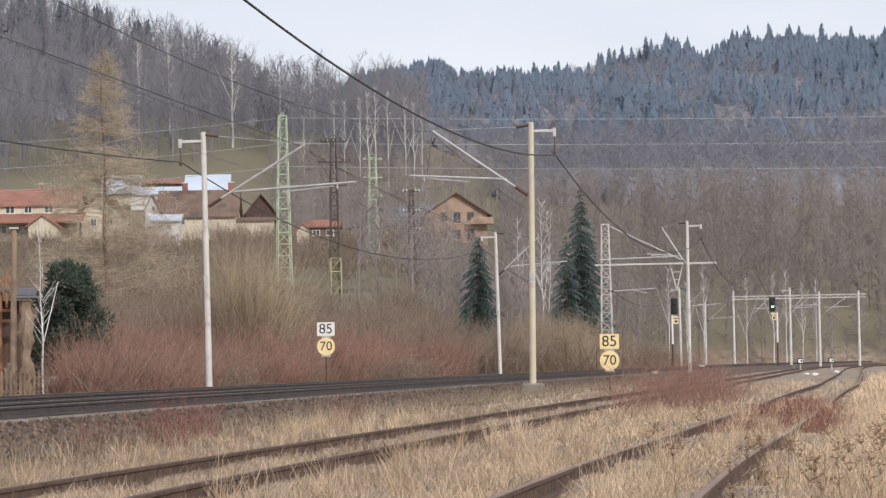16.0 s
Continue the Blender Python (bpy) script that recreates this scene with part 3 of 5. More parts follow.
M["grass"] = leaf_material("dry_grass", (0.50, 0.36, 0.235), (0.90, 0.71, 0.49), 0.4, scale=0.16)
M["twig_crimson"] = leaf_material("crimson_twigs", (0.22, 0.088, 0.074), (0.34, 0.155, 0.12), 0.35, scale=0.5)


def build_woods():
    rng = np.random.default_rng(11)
    bare = [bare_tree(20 + k) for k in range(6)]
    lean = [bare_tree(120 + k, 11, 0.25, 2, 1.7) for k in range(6)]
    slim = [far_spruce(40 + k) for k in range(8)]
    domed = [far_crown(80 + k) for k in range(8)]
    # left hill, leafless; an open meadow above the village
    pl = scatter_fan(2700, -0.20, -0.005, 610, 950, rng)
    a = pl[:, 0] / pl[:, 1]
    edge = np.interp(a, [-0.2, -0.11, -0.085, -0.06, -0.03, -0.005], [640, 640, 655, 690, 665, 640]) + 10 * np.sin(pl[:, 0] * 0.21) + rng.uniform(-14, 8, len(pl))
    meadow = (pl[:, 1] < edge) & (a < -0.040)
    stuff("hillside_wood", joined([forest(bare, pl[~meadow & (pl[:, 1] < 760)], 11, 20, 1, 0.85), forest(lean, pl[~meadow & (pl[:, 1] >= 760)], 11, 20, 2, 0.85)]), M["bark_hill_haze"], "leafless wood on the near hillside, greyed for haze", "woodland")
    up = scatter_fan(1300, -0.20, -0.045, 745, 910, rng)
    soft_wood("hillside_undergrowth", forest(domed, up, 3, 7, 8, 1.4), M["bark_hill_haze"], "undergrowth between the hillside trees, greyed for haze", 23, len(domed[0][0]))
    grove = np.concatenate([scatter_fan(300, -0.058, -0.018, 470, 650, rng), scatter_fan(240, -0.02, 0.03, 540, 740, rng)])
    stuff("grove_undergrowth", forest(bare, grove, 4, 10, 18, 1.3), M["bark_wood"], "brown young trees below the birch grove", "woodland")
    rp = np.concatenate([scatter_fan(24, -0.13, -0.06, 840, 905, rng), scatter_fan(26, -0.16, -0.10, 860, 930, rng)])
    stuff("hilltop_spruces", forest([far_spruce(60 + k, 70, 0.14) for k in range(4)], rp, 13, 19, 9, 1.1), M["spruce_hill_haze"], "dark spruces among the leafless trees on the hilltop", "woodland")
    # the far hill: spruce above, leafless wood below, in ragged patches
    pl = np.concatenate([scatter_fan(3200, 0.018, 0.175, 600, 900, rng), scatter_fan(260, -0.02, 0.02, 760, 900, rng), scatter_fan(7600, -0.045, 0.175, 860, 1420, rng)])
    a, e = pl[:, 0] / pl[:, 1], pl[:, 2] / pl[:, 1]
    patch = 0.014 * np.sin(pl[:, 0] * 0.045 + 2 * np.sin(pl[:, 1] * 0.011)) + 0.010 * np.sin(pl[:, 0] * 0.11 + pl[:, 1] * 0.02) + rng.normal(0, 0.006, len(pl))
    dark = e + patch > np.interp(a, [-0.05, 0.0, 0.03, 0.05, 0.07, 0.09, 0.12, 0.175], [0.085, 0.078, 0.076, 0.099, 0.102, 0.097, 0.088, 0.080])
    dark |= (e + 0.3 * patch > np.interp(a, [-0.05, 0.175], [0.093, 0.100]))
    dark |= (rng.uniform(0, 1, len(pl)) < 0.12 + 0.25 * (np.sin(pl[:, 0] * 0.03 + 1.0) * np.sin(pl[:, 1] * 0.017) > 0.55))
    dark &= pl[:, 1] > 860 + 60 * np.sin(pl[:, 0] * 0.05)
    soft_wood("far_spruce_forest", forest(slim, pl[dark], 7, 13, 3, 1.35), M["spruce_haze"], "spruce forest on the far hill, tinted blue for haze", 21, len(slim[0][0]))
    ridge = [far_spruce(60 + k, 70, 0.16) for k in range(6)]
    rp = np.concatenate([scatter_fan(34, -0.034, 0.002, 1320, 1390, rng), scatter_fan(130, 0.0, 0.175, 1310, 1390, rng)])
    rp = rp[np.abs(rp[:, 0] / rp[:, 1] - 0.091) > 0.004]
    soft_wood("ridge_spruces", forest(ridge, rp, 11, 18, 6, 1.2), M["spruce_haze"], "pointed spruces along the skyline", 25, len(ridge[0][0]))
    soft_wood("far_bare_wood", forest(domed, pl[~dark], 3, 7, 4, 1.5), M["bark_haze"], "leafless wood on the lower far hill, paled for haze", 22, len(domed[0][0]))
    rest = pl[~dark]
    stuff("far_bare_trees", forest(lean, rest[rng.uniform(0, 1, len(rest)) < 0.55], 6, 13, 14, 1.25), M["bark_haze"], "leafless trees standing over the wood on the far hill", "woodland")
    pl = np.concatenate([scatter_fan(800, 0.02, 0.17, 290, 580, rng), scatter_fan(90, -0.03, 0.03, 270, 430, rng)])
    s, o = line_coords(pl[:, 0], pl[:, 1])
    stuff("valley_wood", forest(bare, pl[(o < -14) | (pl[:, 1] > 400)], 7, 12, 5, 1.2), M["bark_wood"], "leafless trees behind the railway", "woodland")
    up = scatter_fan(700, 0.02, 0.17, 330, 600, rng)
    s, o = line_coords(up[:, 0], up[:, 1])
    stuff("valley_undergrowth", forest(lean, up[(o < -16) | (up[:, 1] > 420)], 4, 8, 15, 1.6), M["bark_valley"], "brown undergrowth below the far hill", "woodland")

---

Copy exactly the lines from the line with "Continue the Blender" up to and including the line with "0.12), 0.35, scale=0.5)", and no other lines.

• CORRECT RESULT
Continue the Blender Python (bpy) script that recreates this scene with part 3 of 5. More parts follow.
M["grass"] = leaf_material("dry_grass", (0.50, 0.36, 0.235), (0.90, 0.71, 0.49), 0.4, scale=0.16)
M["twig_crimson"] = leaf_material("crimson_twigs", (0.22, 0.088, 0.074), (0.34, 0.155, 0.12), 0.35, scale=0.5)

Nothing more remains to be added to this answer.